Das Staatssekretariat für Wirtschaft Seco eröffnet die neue Konjunkturdatenwoche am Montag mit den Arbeitsmarktdaten für September 2025. Am Freitag veröffentlicht das Amt zudem den Konsumentenstimmungsindex für den abgelaufenen Monat.
Im Euroraum wird das Barometer der Beratungsfirma Sentix für Oktober erwartet. Dieses zeigt an, wie Börsianer auf die Konjunktur in der Euro-Zone blicken. Im Fokus am Dienstag und Mittwoch stehen Daten für die deutsche Industrie im August. «Die Zahlen dürften auf den ersten Blick sehr unterschiedlich ausfallen», sagte Commerzbank-Ökonom Ralph Solveen mit Blick auf Prognosen für starke Aufträge und eine schwächere Produktion. «Bereinigt um einige Sondereffekte dürften sie aber übereinstimmend zeigen, dass eine nachhaltige Belebung der Industrie-Konjunktur noch auf sich warten lässt.»
Ausserdem blicken Anleger auf die wöchentlichen Zahlen zu den Erstanträgen auf US-Arbeitslosenhilfe.
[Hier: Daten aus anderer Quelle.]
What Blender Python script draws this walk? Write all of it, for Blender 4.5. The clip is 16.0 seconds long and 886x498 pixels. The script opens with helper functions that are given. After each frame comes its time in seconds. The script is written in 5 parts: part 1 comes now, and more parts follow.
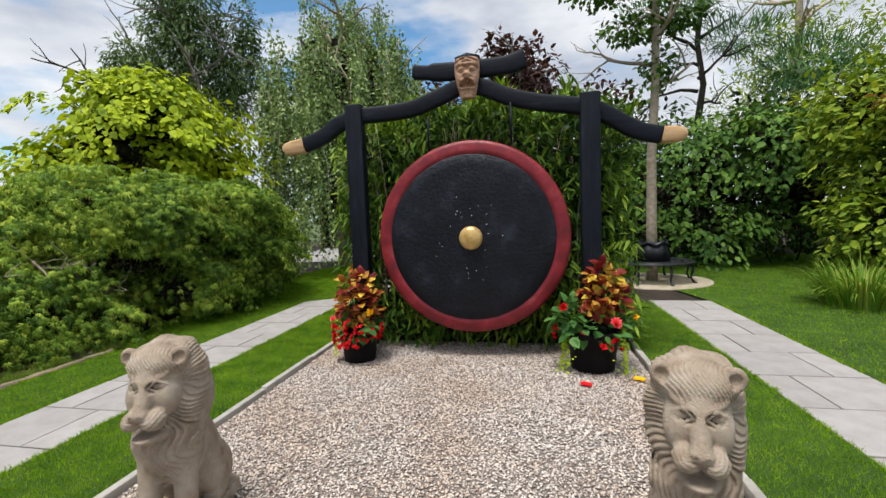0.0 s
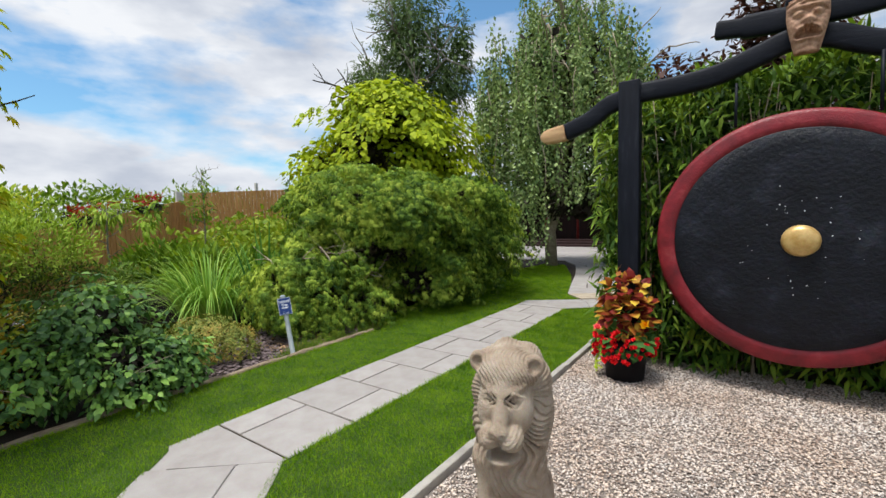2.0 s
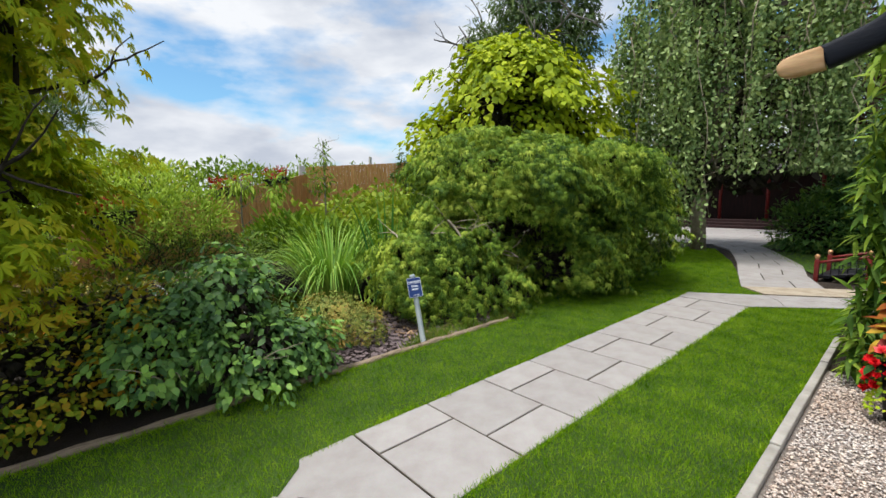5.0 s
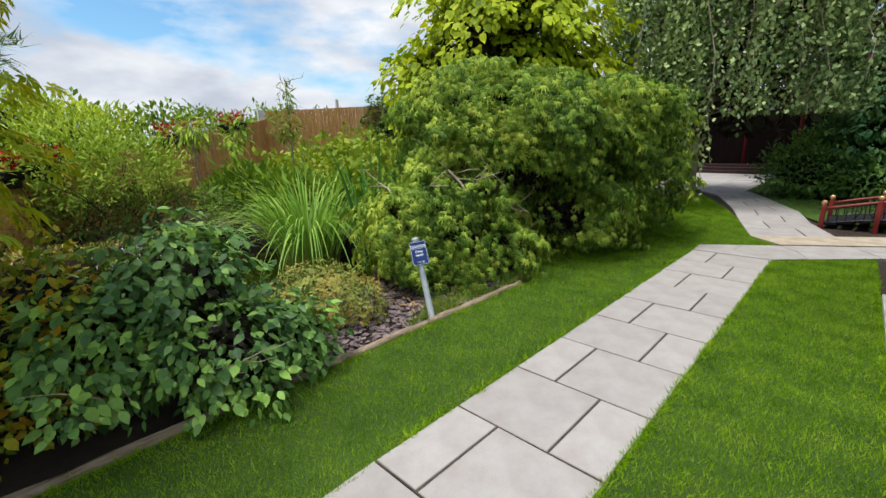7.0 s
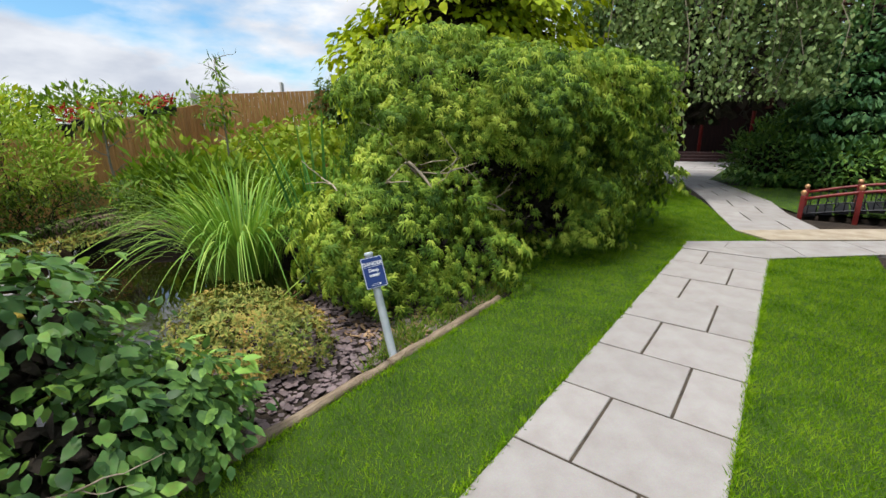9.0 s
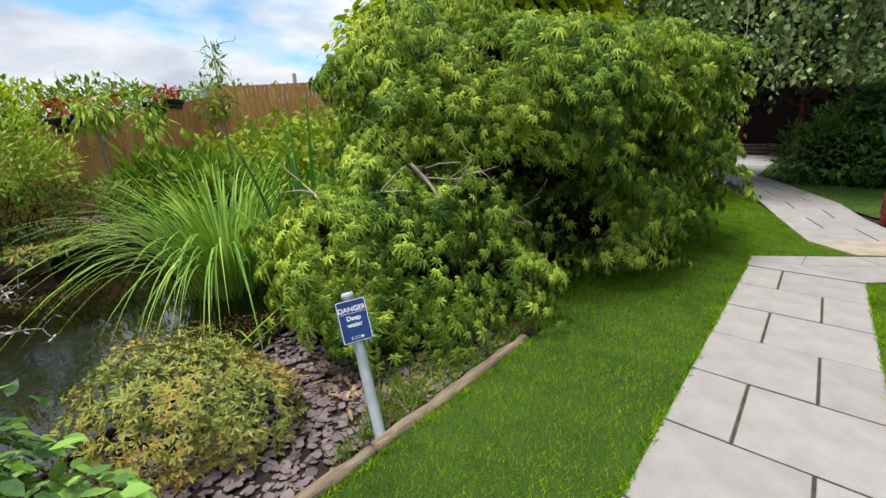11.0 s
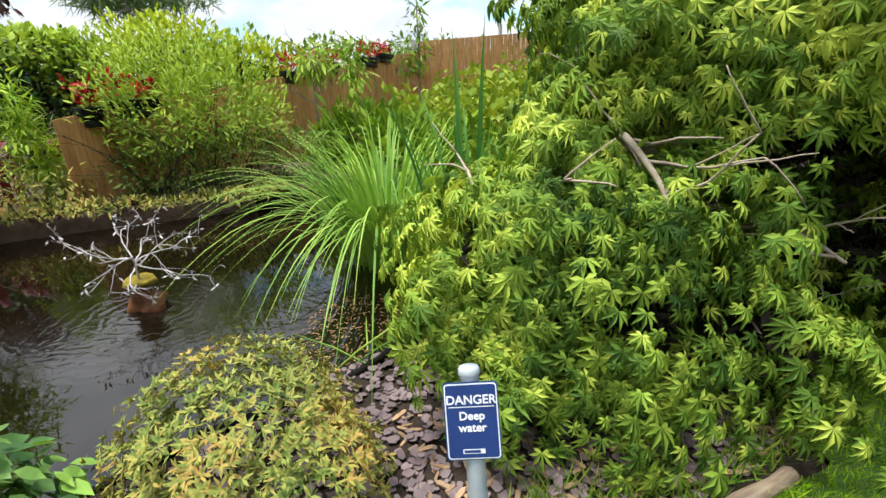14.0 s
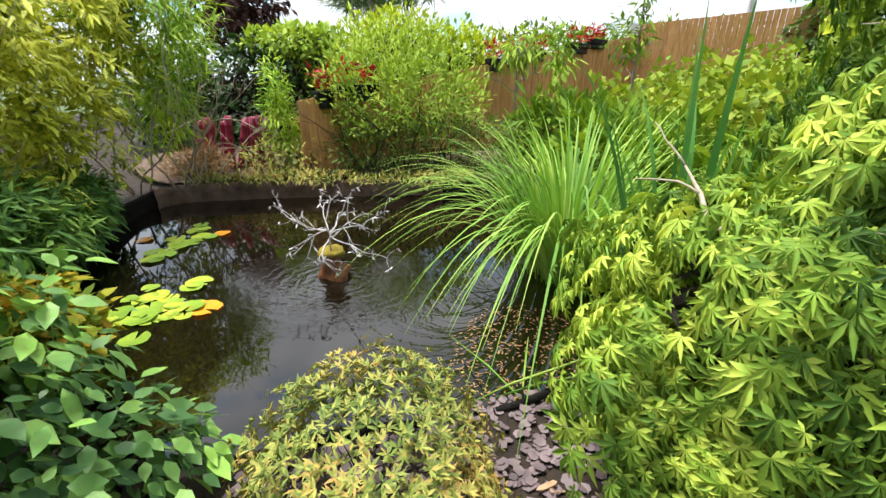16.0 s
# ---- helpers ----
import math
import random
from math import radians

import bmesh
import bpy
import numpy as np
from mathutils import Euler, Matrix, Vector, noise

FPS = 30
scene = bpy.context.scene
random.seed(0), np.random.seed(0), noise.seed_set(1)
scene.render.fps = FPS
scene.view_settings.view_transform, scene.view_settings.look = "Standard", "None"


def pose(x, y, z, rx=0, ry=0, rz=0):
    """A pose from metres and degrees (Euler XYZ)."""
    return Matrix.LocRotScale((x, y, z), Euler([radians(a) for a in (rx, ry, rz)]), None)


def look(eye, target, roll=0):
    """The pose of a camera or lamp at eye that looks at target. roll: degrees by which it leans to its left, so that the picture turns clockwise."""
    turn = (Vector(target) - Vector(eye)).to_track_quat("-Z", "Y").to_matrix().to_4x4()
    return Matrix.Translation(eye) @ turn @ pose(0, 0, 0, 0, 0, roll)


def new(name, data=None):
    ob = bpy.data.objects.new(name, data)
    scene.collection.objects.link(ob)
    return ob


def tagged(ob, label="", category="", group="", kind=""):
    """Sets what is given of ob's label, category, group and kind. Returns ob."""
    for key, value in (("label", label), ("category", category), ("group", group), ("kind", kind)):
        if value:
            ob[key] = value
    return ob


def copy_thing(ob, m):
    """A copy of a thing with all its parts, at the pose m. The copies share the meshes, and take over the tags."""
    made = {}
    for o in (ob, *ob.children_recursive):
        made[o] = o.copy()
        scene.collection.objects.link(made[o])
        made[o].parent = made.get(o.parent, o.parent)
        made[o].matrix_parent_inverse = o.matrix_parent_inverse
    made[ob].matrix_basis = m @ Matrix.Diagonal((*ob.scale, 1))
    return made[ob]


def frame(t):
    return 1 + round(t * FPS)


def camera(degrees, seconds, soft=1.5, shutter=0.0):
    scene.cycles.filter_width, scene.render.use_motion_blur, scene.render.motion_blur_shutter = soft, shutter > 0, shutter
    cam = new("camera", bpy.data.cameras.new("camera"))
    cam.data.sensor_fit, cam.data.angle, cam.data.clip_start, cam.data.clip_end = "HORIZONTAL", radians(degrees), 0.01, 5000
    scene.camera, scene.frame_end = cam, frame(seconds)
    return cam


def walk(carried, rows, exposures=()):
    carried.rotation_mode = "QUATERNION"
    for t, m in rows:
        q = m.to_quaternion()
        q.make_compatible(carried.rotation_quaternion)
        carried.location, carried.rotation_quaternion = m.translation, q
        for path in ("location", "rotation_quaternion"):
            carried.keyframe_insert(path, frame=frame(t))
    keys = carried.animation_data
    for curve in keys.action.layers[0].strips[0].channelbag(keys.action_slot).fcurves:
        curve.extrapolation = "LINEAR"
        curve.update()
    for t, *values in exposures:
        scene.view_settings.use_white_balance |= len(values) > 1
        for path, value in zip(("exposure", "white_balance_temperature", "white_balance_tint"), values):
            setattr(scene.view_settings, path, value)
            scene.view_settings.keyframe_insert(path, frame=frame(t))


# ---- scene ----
PATH = [
    (0, (1.431, 0.512, 1.584), (1.046, 2.468, 1.429), -2.2),
    (0.5, (1.229, 0.655, 1.583), (0.802, 2.6, 1.395), -2.3),
    (1, (0.958, 0.653, 1.562), (0.409, 2.564, 1.346), -2.1),
    (1.5, (0.672, 0.611, 1.561), (-0.066, 2.46, 1.375), -1.8),
    (2, (0.461, 0.641, 1.566), (-0.685, 2.274, 1.43), -1.3),
    (2.5, (0.318, 0.721, 1.549), (-1.048, 2.176, 1.423), -0.9),
    (3, (0.193, 0.701, 1.544), (-1.256, 2.073, 1.414), -0.8),
    (3.5, (0.029, 0.678, 1.542), (-1.443, 2.026, 1.415), -0.6),
    (4, (-0.11, 0.75, 1.568), (-1.589, 2.089, 1.429), -0.7),
    (4.5, (-0.319, 0.913, 1.555), (-1.807, 2.241, 1.406), -0.7),
    (5, (-0.551, 1.003, 1.499), (-2.035, 2.323, 1.262), -0.8),
    (5.2, (-0.635, 1.024, 1.508), (-2.106, 2.35, 1.225), -0.8),
    (7.3, (-1.48, 1.332, 1.492), (-2.826, 2.729, 1.006), -1.4),
    (7.5, (-1.549, 1.404, 1.501), (-2.897, 2.797, 1.008), -1.2),
    (8, (-1.708, 1.597, 1.489), (-3.048, 2.995, 0.99), -1.2),
    (8.5, (-1.887, 1.732, 1.466), (-3.151, 3.192, 0.948), -1.3),
    (9, (-2.002, 1.88, 1.465), (-3.204, 3.388, 0.936), -1.4),
    (9.2, (-2.045, 1.966, 1.462), (-3.25, 3.473, 0.935), -1.5),
    (11.3, (-2.522, 2.666, 1.477), (-3.823, 4.076, 0.912), -1.7),
    (11.5, (-2.549, 2.719, 1.467), (-3.877, 4.105, 0.905), -1.6),
    (12, (-2.65, 2.869, 1.442), (-4.002, 4.222, 0.86), -1.5),
    (12.5, (-2.813, 3.017, 1.437), (-4.183, 4.338, 0.822), -1.6),
    (13, (-2.966, 3.168, 1.433), (-4.478, 4.299, 0.774), -1.2),
    (13.5, (-3.098, 3.283, 1.425), (-4.754, 4.171, 0.741), -1.0),
    (14, (-3.257, 3.301, 1.415), (-4.976, 4.04, 0.708), -1.0),
    (14.5, (-3.404, 3.31, 1.409), (-5.187, 3.853, 0.681), -0.8),
    (15, (-3.535, 3.349, 1.415), (-5.382, 3.609, 0.692), -0.6),
    (15.5, (-3.614, 3.385, 1.409), (-5.472, 3.46, 0.671), -0.7),
    (16, (-3.633, 3.374, 1.412), (-5.49, 3.326, 0.671), -0.4),
]
cam = camera(92.1, 16.0)
walk(cam, [(t, look(eye, target, roll)) for t, eye, target, roll in PATH],
     exposures=[(0, -0.1), (5, -0.06), (9, 0.0), (12, 0.15), (13, 0.3), (14.5, 0.55), (16, 0.72)])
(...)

Diese sind für Marktteilnehmer besonders wichtig, seitdem der Shutdown den Bericht des US-Arbeitsministeriums für September ausfallen liess.
Prothesenherstellers Ottobock vor Börsengang
Unternehmensseitig ist die hiesige Agenda weitgehend leer. In Deutschland findet am Donnerstag ein Autogipfel statt. Teilnehmen werden Hersteller, Arbeitnehmervertreter sowie die Ministerpräsidenten der Bundesländer mit Autoindustrie, erklärten Regierungskreise gegenüber Reuters. Es soll angesichts der schwierigen Lage in der Branche vor allem über die Rahmenbedingungen und Arbeitsplätze gesprochen werden.
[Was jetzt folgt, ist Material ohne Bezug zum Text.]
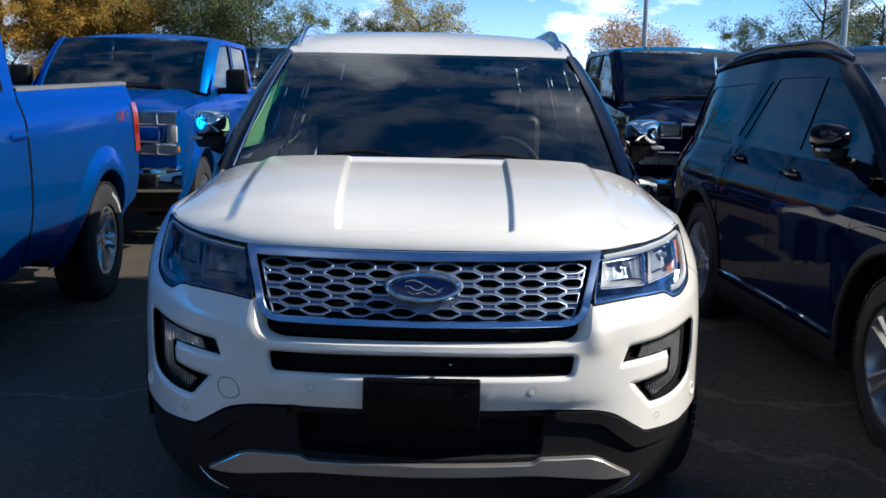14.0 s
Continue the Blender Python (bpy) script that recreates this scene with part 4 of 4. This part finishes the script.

Ebenfalls am Donnerstag blicken Anleger auf die Erstnotiz des weltgrössten Prothesenherstellers Ottobock an der Frankfurter Börse. Das Unternehmen peilt einen Marktwert von bis zu 4,2 Milliarden Euro an. Es wäre der erste Börsengang in Deutschland im streng regulierten Prime Standard in diesem Jahr.